O sujeito do carro zero, a dama à caça de um par, o jovem com os pincéis, o sábio com os livros, o trabalhador do batente duro, as crianças com seus joelhos ralados... Todos eles seguiam a batida do mesmo tambor, marchando no ritmo do querer.
A cidade era um coração batendo desejos, soltando sonhos, engolindo esperanças. Mas e se de repente todo mundo parasse de querer? Será que o silêncio seria um grito ou um abraço?

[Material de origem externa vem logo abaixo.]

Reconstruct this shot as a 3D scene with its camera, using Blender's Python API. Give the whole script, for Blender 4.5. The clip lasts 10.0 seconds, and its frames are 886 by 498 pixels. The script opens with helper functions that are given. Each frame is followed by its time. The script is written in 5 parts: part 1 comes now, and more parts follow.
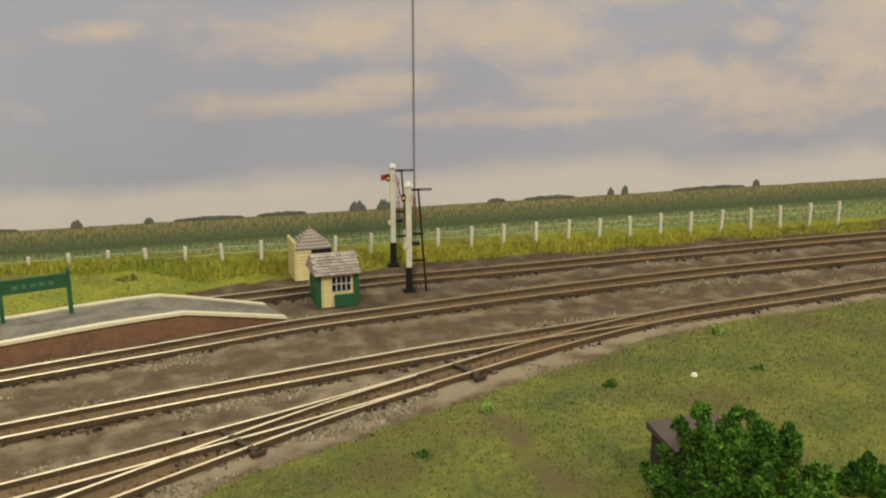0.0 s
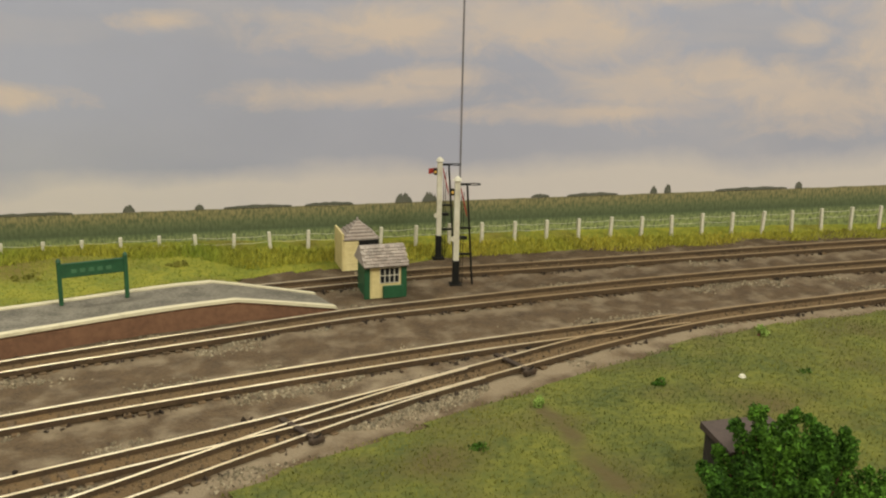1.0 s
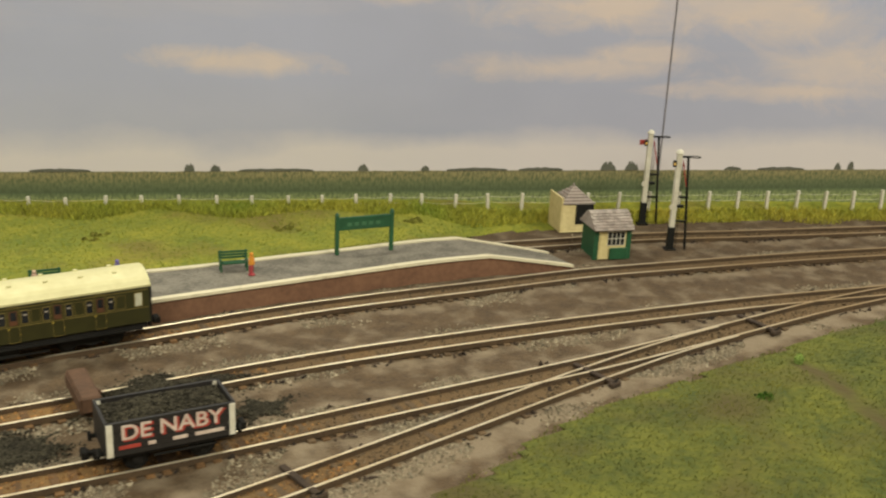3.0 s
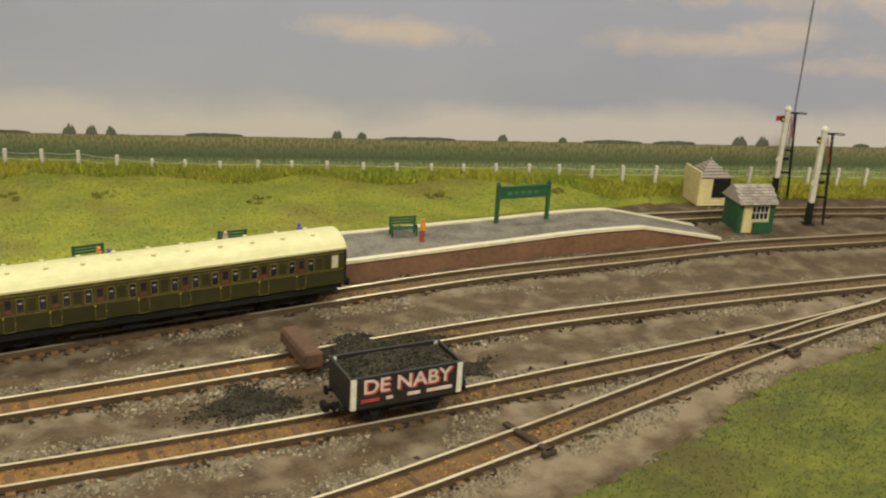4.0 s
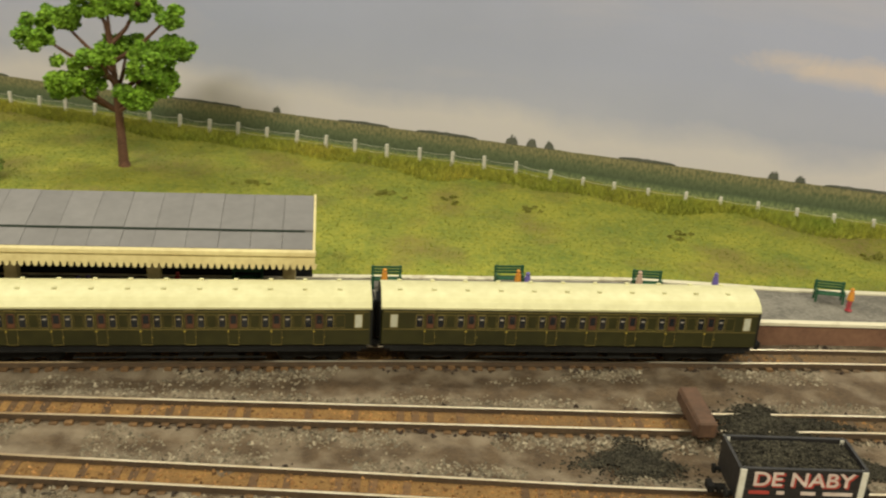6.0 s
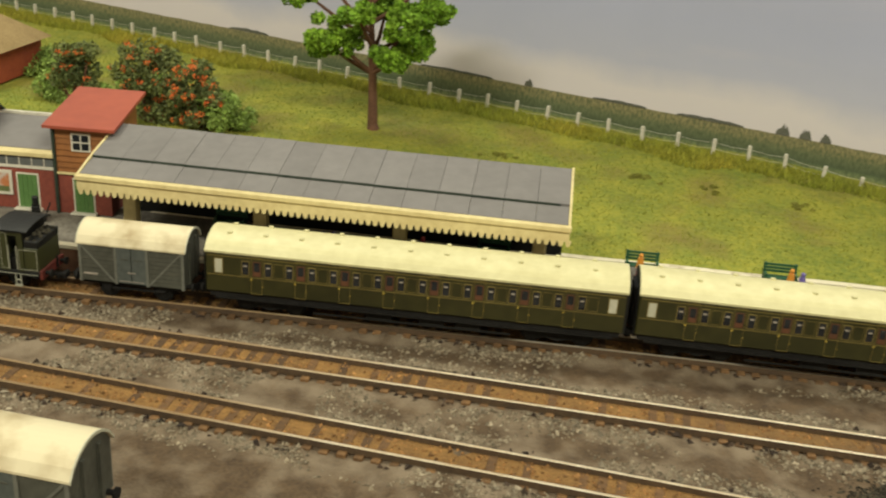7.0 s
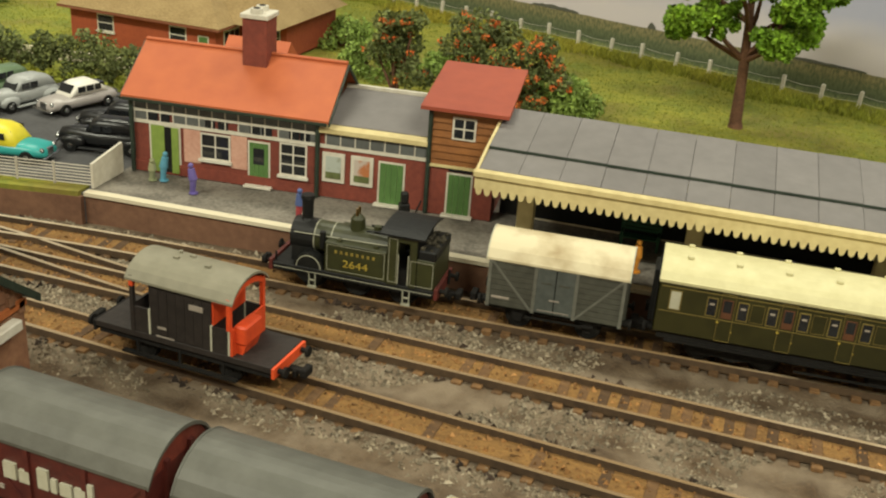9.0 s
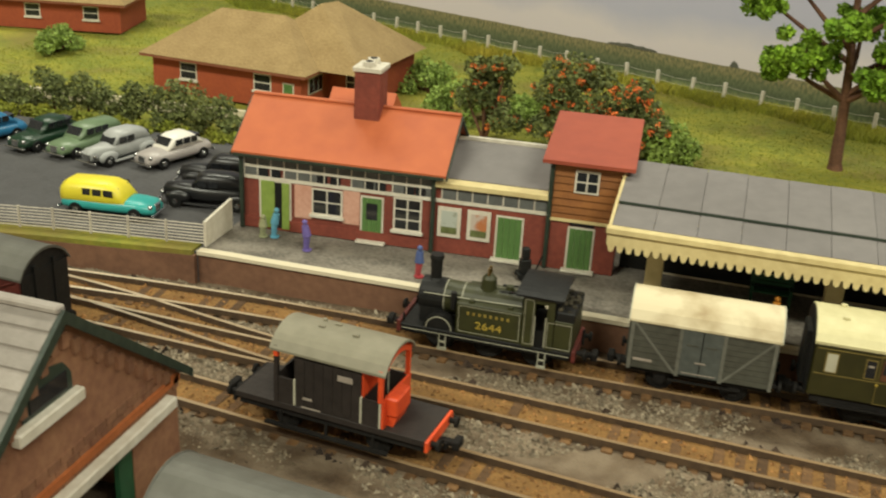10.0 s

Todos estavam procurando a porta de saída ou a próxima entrada, balançando entre a luz e a sombra dos desejos, nessa roda-gigante que não tem fim, que era ao mesmo tempo a dor e o doce da vida.
Na realidade crua de um desejo satisfeito, percebemos que não passa de um copo vazio numa mesa cheia de promessas. A vontade, esse bicho voraz que vive nas entranhas, só sossega para tomar fôlego antes de morder a isca novamente.
O truque, então, não é acumular conquistas que são, no fim, meros grilhões dourados que nos prendem à roda incessante do querer. É reconhecer que essa fome insaciável é o próprio motor de um sofrimento sem fim, a manifestação da vontade cega que nos impulsiona para o abismo. A verdadeira liberdade, se tal coisa ousarmos almejar, está não no preenchimento de cada desejo, pois este é o caminho para a escravidão perpétua, mas na renúncia serena, na sublime rejeição da vontade que nos esvazia. O supremo ato de coragem é, portanto, a abdicação do jogo do querer.
Mas não se anime mero mortal, pois, para a maioria de nós, isso é uma tarefa hercúlea, quase uma miragem. É um ideal nobre, mas tão distante quanto as estrelas que cintilam com promessas acima de nós. Portanto, apesar de sabermos que pode ser melhor resistir à incessante roda do querer, nos entregamos à nossa natureza humana e dizemos: que se dane. Vamos continuar desejando, porque é o que fazemos, é o que somos, criaturas eternamente em busca de algo mais.